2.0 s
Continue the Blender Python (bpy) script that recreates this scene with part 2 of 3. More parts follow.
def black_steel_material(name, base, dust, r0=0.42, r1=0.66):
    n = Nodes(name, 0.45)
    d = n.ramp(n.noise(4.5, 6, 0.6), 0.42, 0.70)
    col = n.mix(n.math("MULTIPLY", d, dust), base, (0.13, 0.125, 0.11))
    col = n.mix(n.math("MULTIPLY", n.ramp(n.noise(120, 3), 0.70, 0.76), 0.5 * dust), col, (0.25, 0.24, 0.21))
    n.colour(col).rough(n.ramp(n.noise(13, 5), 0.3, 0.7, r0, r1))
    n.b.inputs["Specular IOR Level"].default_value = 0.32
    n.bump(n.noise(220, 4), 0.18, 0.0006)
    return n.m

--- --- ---

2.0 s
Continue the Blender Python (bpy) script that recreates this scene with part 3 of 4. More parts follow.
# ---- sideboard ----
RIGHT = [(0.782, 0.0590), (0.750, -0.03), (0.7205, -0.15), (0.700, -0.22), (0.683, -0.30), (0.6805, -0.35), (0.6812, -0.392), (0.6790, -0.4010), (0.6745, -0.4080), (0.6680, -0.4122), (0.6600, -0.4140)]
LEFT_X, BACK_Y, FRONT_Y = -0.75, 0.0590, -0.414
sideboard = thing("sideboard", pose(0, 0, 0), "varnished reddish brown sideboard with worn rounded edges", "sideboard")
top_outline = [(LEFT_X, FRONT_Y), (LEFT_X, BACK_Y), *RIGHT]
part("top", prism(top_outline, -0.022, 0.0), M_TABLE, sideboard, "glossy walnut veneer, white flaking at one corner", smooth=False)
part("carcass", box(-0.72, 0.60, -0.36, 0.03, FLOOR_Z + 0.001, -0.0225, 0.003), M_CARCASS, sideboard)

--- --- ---

What is the number of lines above that contain the string "parts"? Answer with the number alone.

2